Een derde van specialistische ggz-bedden opgeheven, ‘zorg zakt door ondergrens’

Geestelijke gezondheidszorg Zorginstellingen sluiten dure behandelplekken voor volwassenen met ernstige persoonlijkheidsstoornissen. Volgens de Nederlandse Vereniging voor Psychiatrie zijn veel patiënten de dupe en kost dit op termijn meer.

De wachtkamer van GGZ Noord-Holland-Noord in Alkmaar
De wachtkamer van GGZ Noord-Holland-Noord in Alkmaar

Foto Daniel Niessen

Een derde van klinische behandelplekken voor volwassenen met ernstige persoonlijkheidsstoornissen, is in 2022 gesloten. ggz-instellingen hebben 70 van de 207 beschikbare bedden opgeheven. Dat blijkt uit een inventarisatie die behandelaars van verschillende zorginstellingen zelf hebben gemaakt. Het is de eerste keer dat zo’n onderzoek plaatsvindt, het ministerie houdt daar geen overzicht van bij.

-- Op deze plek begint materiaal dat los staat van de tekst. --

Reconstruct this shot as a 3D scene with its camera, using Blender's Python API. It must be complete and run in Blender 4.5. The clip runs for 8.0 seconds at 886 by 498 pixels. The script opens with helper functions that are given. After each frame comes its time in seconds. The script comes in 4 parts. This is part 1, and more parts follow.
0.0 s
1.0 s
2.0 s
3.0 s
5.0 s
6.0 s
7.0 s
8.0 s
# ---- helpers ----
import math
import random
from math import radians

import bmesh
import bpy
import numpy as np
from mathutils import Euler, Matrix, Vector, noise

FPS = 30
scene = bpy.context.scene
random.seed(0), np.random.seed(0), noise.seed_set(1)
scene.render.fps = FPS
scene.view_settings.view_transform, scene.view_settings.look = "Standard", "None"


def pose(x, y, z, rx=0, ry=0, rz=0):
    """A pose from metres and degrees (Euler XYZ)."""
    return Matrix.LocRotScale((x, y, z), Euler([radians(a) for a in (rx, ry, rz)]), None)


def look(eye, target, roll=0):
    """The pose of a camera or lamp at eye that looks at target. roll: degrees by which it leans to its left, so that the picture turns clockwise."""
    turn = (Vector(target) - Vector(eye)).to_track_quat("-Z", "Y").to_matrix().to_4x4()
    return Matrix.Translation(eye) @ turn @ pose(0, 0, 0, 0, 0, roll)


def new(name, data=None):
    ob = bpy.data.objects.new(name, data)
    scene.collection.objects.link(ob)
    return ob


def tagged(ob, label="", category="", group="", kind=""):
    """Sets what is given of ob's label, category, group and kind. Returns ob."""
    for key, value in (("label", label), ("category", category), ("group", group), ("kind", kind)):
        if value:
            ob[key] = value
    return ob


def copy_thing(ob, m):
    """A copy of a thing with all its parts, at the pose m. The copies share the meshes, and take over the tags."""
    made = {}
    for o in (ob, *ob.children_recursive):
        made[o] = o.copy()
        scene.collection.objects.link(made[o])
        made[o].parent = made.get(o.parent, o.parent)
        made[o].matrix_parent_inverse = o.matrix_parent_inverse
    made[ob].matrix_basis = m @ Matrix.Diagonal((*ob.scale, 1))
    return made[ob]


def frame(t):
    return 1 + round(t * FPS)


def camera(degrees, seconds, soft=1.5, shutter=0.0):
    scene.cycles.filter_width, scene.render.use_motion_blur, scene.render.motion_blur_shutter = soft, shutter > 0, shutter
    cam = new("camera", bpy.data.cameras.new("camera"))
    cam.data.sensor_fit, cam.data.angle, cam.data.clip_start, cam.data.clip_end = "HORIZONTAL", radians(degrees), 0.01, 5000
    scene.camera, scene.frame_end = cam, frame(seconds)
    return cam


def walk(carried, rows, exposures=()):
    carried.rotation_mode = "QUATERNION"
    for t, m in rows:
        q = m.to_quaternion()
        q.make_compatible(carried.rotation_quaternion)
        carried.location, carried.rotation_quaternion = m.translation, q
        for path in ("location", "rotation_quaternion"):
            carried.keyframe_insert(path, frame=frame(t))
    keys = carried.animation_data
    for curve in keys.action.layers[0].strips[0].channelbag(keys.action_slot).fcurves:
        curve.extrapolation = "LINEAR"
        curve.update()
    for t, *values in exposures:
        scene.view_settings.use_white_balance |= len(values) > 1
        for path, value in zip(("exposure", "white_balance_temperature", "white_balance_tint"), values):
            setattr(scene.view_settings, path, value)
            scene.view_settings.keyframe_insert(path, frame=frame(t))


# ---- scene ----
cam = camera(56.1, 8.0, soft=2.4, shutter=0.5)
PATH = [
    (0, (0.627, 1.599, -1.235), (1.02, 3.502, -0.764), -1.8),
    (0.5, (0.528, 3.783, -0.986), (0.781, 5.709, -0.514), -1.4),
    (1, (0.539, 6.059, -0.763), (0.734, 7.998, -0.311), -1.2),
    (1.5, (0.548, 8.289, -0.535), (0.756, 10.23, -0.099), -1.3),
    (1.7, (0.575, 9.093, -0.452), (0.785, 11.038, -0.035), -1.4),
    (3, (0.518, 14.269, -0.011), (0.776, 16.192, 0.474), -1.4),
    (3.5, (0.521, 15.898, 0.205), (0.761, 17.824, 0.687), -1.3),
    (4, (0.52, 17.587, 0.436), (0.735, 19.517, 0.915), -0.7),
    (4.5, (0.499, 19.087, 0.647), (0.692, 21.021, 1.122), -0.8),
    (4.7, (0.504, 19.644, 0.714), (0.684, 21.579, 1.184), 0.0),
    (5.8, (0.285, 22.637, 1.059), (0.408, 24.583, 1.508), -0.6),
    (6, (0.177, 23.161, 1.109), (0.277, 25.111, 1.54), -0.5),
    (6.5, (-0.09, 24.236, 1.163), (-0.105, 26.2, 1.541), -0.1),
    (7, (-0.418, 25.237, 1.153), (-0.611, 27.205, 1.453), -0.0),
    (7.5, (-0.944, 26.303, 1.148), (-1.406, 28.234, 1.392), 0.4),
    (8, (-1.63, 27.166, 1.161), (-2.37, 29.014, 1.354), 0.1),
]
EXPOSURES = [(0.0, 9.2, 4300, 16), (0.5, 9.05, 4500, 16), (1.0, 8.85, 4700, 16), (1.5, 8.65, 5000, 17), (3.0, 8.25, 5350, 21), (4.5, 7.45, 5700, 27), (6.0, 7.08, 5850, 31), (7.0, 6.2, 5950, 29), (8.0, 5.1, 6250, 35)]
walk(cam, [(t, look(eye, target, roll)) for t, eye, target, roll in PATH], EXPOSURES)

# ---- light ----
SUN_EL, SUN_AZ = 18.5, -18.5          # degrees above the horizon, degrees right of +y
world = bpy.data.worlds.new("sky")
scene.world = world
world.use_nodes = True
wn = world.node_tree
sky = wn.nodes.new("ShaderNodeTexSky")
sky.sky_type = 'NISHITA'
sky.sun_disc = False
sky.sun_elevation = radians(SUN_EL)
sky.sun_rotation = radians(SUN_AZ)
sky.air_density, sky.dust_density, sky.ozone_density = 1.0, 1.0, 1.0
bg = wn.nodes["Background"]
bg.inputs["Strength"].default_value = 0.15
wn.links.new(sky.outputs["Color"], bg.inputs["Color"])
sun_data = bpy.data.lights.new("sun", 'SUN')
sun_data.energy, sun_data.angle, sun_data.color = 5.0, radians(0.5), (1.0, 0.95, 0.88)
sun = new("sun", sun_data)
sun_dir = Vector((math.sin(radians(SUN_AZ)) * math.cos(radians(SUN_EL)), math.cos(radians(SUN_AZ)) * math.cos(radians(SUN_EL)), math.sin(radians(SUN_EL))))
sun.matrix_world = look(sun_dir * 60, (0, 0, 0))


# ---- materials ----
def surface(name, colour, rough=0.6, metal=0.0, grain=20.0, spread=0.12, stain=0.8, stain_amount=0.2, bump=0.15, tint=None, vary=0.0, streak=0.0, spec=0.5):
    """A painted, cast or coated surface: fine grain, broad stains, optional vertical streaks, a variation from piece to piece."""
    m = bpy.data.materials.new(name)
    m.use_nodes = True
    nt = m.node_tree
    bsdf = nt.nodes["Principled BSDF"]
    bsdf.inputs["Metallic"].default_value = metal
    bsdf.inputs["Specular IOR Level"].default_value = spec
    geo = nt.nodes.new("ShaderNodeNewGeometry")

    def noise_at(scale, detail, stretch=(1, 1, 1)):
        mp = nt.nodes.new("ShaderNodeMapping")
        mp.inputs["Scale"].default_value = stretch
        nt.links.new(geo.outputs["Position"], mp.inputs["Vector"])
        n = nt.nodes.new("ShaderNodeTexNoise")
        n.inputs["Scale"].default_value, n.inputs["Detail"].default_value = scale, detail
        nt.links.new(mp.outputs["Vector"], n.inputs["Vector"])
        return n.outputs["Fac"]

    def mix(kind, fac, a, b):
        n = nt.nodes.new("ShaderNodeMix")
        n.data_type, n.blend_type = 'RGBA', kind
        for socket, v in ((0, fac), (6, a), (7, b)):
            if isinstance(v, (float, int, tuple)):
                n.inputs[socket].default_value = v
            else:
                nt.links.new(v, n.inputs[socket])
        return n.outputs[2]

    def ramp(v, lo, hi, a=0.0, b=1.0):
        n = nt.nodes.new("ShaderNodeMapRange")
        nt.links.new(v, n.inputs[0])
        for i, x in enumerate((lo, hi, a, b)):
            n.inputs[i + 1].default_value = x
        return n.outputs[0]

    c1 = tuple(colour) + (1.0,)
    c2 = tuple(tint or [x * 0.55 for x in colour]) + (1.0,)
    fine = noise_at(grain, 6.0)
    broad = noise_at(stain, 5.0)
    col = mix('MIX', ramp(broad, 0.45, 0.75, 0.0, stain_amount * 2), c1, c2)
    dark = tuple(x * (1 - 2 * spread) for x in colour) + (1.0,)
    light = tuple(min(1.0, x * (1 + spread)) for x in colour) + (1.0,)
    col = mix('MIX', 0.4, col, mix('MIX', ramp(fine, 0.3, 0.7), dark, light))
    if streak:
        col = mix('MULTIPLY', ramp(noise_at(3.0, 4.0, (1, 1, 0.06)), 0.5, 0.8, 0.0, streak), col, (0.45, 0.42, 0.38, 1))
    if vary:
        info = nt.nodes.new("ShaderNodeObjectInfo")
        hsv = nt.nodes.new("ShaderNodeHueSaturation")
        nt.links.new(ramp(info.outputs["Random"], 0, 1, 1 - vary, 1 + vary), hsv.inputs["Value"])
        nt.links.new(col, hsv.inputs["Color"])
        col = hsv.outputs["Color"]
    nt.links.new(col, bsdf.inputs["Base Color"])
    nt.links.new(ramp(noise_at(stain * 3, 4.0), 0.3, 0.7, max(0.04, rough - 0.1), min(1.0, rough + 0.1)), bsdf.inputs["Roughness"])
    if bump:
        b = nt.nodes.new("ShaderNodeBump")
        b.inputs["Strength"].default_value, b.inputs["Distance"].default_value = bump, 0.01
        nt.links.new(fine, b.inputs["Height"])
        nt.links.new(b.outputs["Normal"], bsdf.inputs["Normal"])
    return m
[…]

Met het sluiten van de relatief dure behandelplekken besparen zorginstellingen veel geld. Maar volgens psychiater Niels Mulder, voorzitter van de Nederlandse Vereniging voor Psychiatrie (NVvP), kost het op de lange termijn juist meer. „Voor complexe patiënten zijn soms dure behandelingen nodig. In het grotere geheel zijn die kosteneffectief, maar op het niveau van de individuele aanbieder financieel onaantrekkelijk.”

Voortijdig afgebroken

Het gaat om behandelplekken voor patiënten die vaak al jarenlang tevergeefs de ene na de andere therapie volgden, voor ze in een instelling voor hoog complexe zorg terechtkwamen. Daarbij worden ze maandenlang een aantal dagen per week opgenomen en met intensieve therapie geholpen om in het dagelijks leven te functioneren. De wachttijden voor deze plekken nemen al jaren toe. In 2020 waarschuwde de Algemene Rekenkamer nog in een onderzoek voor een belangrijke oorzaak van die problemen: dat „financiële prikkels” het voor ggz-instellingen aantrekkelijk maakt om „zich vooral te richten op patiënten met minder zware problemen”.

De afname van het aantal behandelplekken maakt dat probleem nu zichtbaar. Vanwege geldgebrek en personeelstekort besloten meerdere zorginstellingen in verschillende Nederlandse regio’s dure behandelplekken te sluiten.

Bij meerdere gedupeerde patiënten werd de behandeling voortijdig afgebroken, waarna die ambulant – thuis en via periodieke consulten – verder ging. Volgens de psychiaters en behandelaars is die vervangende ambulante zorg ontoereikend en zakt de zorg met het sluiten van weer een derde van de toch al beperkte behandelplekken door een ondergrens. „Het is heel belangrijk voldoende van deze plekken in stand te houden omdat ze voor een aantal patiënten de enige kans op verbetering van hun klachten en leven bieden”, aldus Mulder. Vandaag stuurde de NVvP een brandbrief aan de Inspectie Gezondheidszorg en Jeugd, omdat volgens de vereniging voor de getroffen patiënten de continuïteit van de zorg in het geding is.

Hoog complexe patiënten

Afgelopen voorjaar bleek al dat diverse zorgaanbieders plotseling behandelplekken schrapten. Het ministerie bleek toen geen idee te hebben hoeveel bedden er voor deze hoog complexe patiënten overbleven en gaat dat nog onderzoeken. Wel liet de Nederlandse Zorgautoriteit (NZa) al onderzoek doen naar de vraag of met het verdwijnen van plekken de zorgplicht werd geschonden. Dat was volgens de zorgautoriteit niet het geval. De patiënten kregen immers vervangende zorg. De kwaliteit daarvan werd echter niet onderzocht. Volgens de behandelaars en psychiaters is dat de wereld op zijn kop. Voor een belangrijk deel van de getroffen patiënten, schrijven ze in de brief aan de Inspectie, is dat „bewezen onvoldoende” geweest. „Zij werden immers juist opgenomen omdat ambulante zorg hen niet helpt.”